Instruction ▸ Which lines hold the word "mathutils"? Show each of them.

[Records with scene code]
□ □ □ □
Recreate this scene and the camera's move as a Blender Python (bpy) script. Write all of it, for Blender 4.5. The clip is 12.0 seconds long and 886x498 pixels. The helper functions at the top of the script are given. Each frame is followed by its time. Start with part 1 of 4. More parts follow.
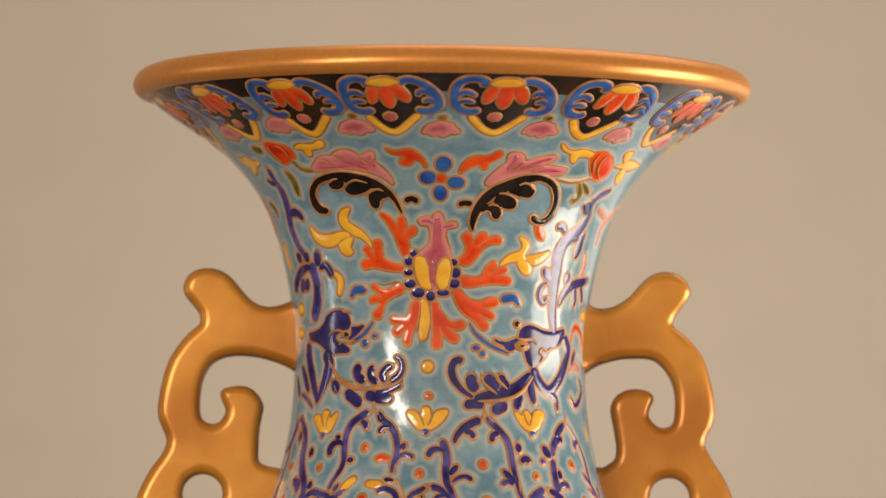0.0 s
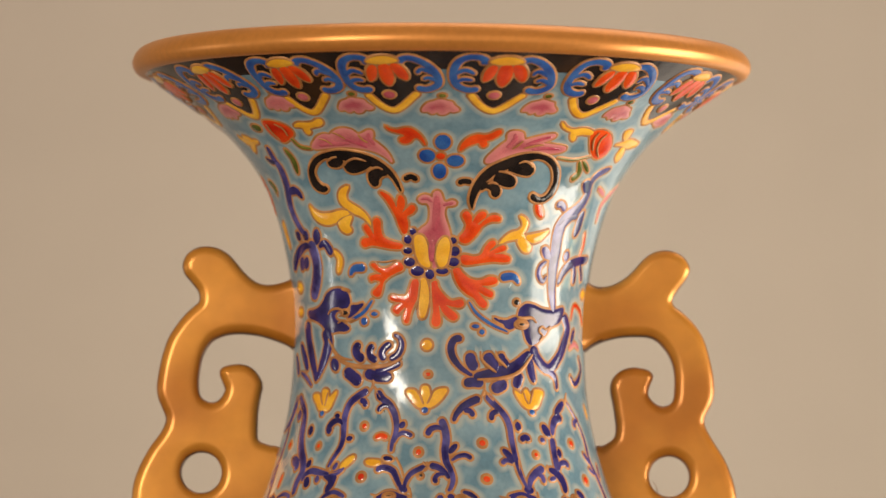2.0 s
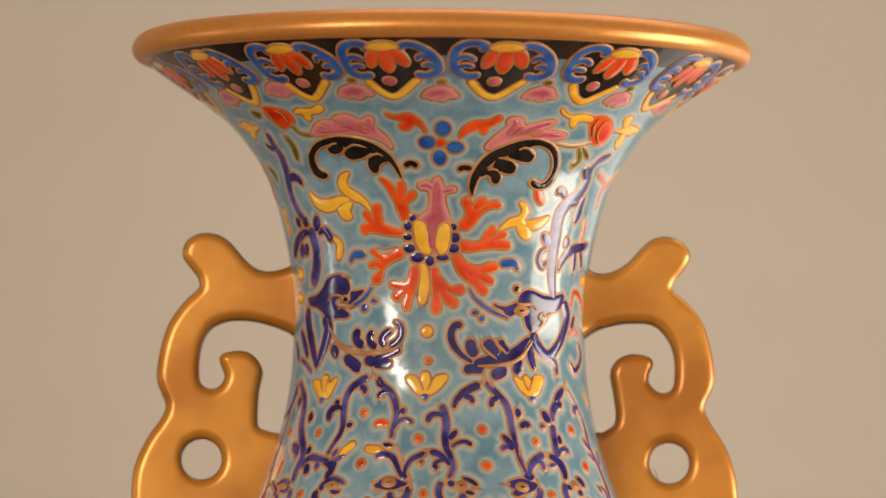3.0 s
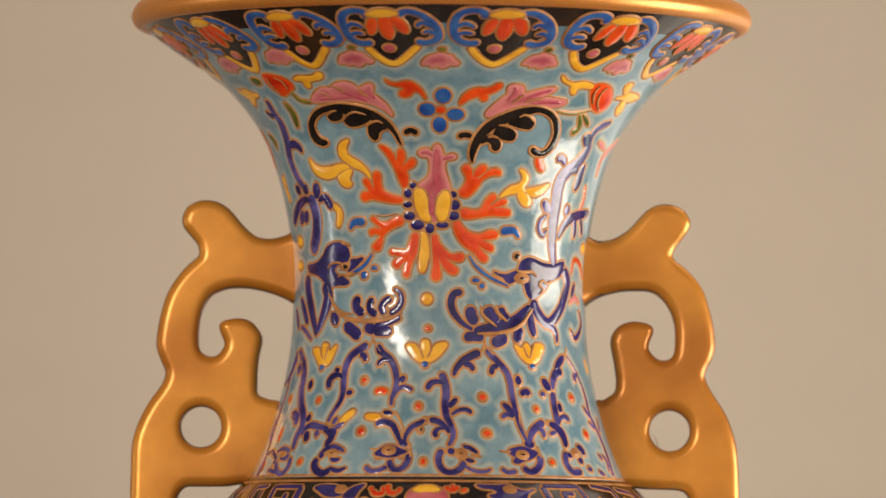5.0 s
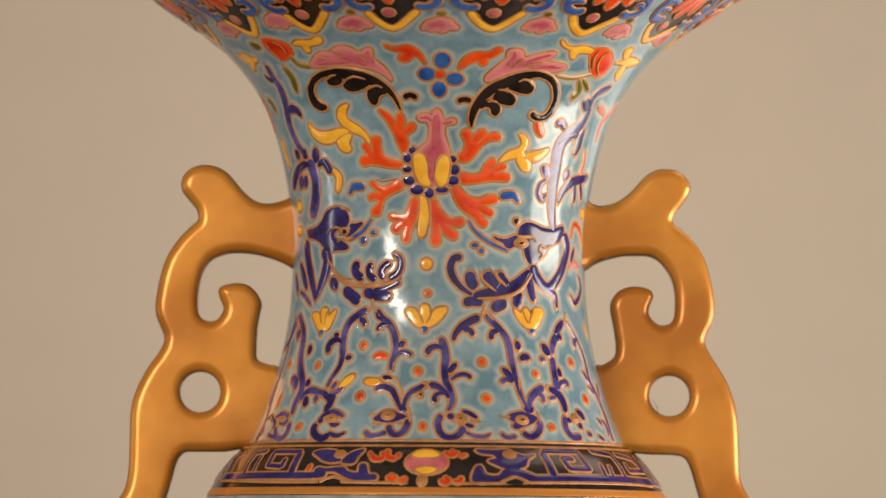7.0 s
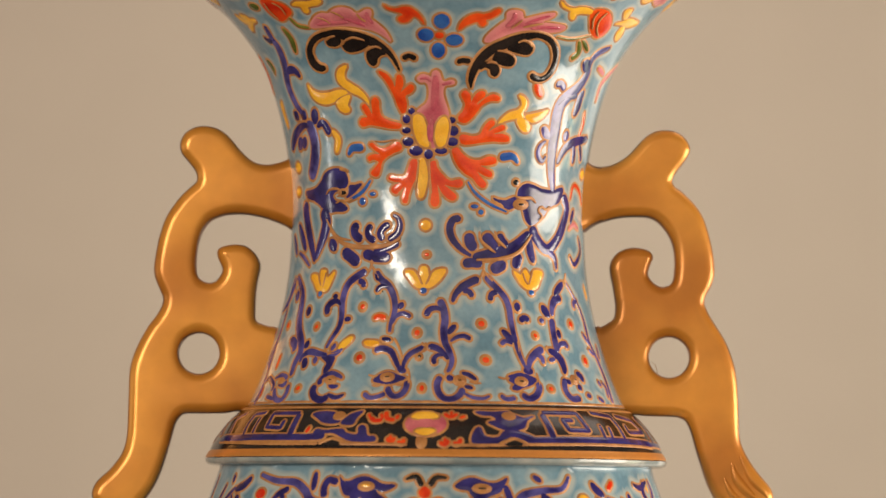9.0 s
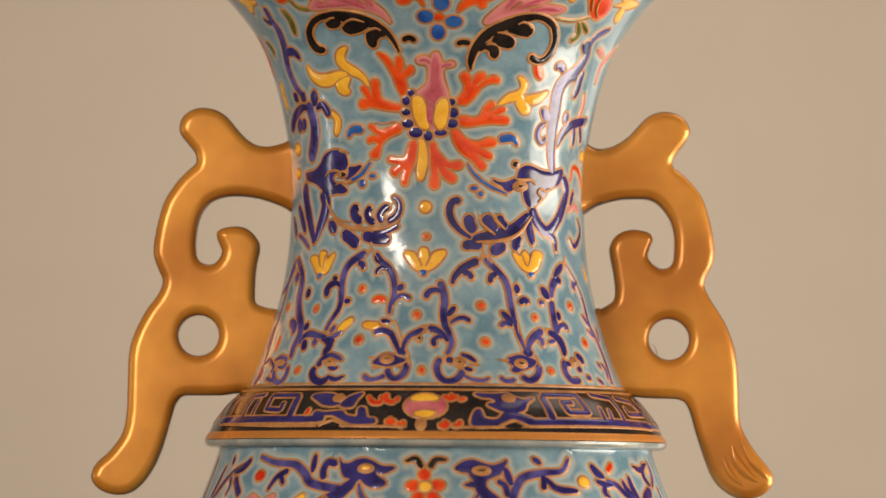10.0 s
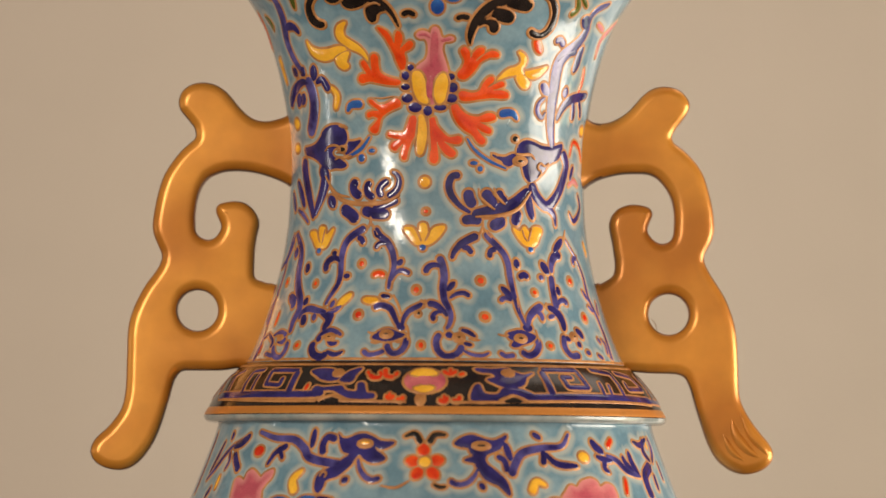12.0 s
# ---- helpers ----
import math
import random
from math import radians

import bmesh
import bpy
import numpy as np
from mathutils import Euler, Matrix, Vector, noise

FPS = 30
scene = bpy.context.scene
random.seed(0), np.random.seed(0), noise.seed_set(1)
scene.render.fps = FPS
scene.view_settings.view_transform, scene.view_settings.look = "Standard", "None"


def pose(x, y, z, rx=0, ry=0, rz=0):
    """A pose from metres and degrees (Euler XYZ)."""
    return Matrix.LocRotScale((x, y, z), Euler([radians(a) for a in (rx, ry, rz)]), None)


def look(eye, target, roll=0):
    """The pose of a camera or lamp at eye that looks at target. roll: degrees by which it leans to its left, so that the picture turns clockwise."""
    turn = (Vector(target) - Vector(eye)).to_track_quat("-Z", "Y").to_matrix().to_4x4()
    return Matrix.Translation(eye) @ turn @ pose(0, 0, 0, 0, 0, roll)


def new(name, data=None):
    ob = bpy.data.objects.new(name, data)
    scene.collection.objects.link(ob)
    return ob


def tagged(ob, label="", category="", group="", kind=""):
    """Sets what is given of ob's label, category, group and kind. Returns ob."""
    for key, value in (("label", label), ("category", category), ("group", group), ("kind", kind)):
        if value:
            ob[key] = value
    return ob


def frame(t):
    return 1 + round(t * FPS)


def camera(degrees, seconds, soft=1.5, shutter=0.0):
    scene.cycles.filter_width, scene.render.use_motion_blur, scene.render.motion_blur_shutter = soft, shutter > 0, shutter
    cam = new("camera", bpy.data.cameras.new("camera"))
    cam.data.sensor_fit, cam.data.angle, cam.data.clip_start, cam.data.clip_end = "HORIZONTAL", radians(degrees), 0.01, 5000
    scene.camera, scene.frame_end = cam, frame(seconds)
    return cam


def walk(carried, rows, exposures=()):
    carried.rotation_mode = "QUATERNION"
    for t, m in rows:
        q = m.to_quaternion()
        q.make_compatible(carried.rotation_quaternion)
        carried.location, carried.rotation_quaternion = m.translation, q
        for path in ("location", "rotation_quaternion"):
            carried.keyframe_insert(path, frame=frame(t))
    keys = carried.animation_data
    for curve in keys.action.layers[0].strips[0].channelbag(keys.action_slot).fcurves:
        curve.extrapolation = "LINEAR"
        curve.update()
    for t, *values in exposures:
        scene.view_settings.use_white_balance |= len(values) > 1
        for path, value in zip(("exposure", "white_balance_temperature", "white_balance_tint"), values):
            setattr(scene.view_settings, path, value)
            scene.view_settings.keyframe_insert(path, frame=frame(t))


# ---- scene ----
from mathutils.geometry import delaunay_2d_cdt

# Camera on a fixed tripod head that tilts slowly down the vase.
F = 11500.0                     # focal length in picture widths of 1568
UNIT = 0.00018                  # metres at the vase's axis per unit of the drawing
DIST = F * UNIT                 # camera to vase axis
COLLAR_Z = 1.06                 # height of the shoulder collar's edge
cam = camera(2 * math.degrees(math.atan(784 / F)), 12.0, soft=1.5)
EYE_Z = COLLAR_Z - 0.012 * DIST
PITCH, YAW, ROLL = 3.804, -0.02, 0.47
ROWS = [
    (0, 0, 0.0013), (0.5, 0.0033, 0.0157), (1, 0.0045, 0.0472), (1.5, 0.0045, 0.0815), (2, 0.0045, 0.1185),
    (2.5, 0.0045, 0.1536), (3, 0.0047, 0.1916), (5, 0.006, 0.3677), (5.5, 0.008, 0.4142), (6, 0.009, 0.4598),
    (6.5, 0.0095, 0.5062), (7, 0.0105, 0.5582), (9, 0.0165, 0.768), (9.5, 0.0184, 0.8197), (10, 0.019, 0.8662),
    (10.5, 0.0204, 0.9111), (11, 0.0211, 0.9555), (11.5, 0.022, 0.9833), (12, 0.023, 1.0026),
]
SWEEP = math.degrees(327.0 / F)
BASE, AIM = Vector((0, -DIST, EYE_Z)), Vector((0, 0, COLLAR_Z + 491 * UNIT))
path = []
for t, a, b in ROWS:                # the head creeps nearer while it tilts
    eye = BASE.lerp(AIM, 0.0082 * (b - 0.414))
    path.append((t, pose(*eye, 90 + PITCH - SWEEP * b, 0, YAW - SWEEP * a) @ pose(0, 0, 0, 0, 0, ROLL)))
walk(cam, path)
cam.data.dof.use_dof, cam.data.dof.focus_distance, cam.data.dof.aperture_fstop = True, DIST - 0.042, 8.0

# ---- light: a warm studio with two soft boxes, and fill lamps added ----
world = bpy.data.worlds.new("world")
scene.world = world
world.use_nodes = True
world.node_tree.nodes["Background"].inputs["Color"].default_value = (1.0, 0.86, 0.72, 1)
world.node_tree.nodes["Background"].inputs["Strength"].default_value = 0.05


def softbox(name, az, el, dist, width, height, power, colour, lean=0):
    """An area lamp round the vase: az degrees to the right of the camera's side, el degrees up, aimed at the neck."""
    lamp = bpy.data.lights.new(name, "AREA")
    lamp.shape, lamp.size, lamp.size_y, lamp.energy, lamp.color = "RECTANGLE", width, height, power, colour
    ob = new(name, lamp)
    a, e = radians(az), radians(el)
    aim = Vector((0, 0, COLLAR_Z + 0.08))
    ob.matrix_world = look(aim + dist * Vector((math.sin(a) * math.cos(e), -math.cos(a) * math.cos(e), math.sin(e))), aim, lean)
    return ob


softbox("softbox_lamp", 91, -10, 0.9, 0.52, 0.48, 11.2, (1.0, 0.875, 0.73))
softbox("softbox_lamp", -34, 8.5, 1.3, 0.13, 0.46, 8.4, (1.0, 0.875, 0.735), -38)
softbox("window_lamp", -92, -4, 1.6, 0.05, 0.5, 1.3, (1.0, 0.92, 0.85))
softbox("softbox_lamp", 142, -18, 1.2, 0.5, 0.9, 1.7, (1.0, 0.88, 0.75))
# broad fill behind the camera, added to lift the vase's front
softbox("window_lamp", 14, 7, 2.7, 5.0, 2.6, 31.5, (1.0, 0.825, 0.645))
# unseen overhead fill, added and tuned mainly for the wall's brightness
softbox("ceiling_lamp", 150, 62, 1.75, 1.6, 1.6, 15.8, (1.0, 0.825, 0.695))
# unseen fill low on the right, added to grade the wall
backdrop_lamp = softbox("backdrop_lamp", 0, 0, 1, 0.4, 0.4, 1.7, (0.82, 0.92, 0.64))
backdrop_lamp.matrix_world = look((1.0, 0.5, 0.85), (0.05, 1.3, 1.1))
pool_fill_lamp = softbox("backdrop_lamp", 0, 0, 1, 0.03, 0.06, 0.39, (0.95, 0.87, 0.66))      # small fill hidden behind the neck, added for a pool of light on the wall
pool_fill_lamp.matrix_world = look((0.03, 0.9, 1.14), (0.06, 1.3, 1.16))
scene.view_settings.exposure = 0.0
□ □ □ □
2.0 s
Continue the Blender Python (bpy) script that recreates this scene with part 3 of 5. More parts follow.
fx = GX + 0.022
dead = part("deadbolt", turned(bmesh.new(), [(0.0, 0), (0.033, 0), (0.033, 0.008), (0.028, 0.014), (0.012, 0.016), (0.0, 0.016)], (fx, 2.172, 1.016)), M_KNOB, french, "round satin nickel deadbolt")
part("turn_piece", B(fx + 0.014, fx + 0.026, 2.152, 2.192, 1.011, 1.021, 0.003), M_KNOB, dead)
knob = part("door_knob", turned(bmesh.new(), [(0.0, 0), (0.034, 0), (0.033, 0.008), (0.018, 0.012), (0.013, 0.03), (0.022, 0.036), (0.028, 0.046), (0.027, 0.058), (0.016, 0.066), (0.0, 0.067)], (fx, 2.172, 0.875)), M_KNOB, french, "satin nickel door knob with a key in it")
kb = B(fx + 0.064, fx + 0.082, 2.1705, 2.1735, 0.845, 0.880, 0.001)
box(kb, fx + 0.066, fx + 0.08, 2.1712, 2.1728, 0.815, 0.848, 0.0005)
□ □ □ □
Output ▸
from mathutils import Euler, Matrix, Vector, noise
from mathutils.geometry import delaunay_2d_cdt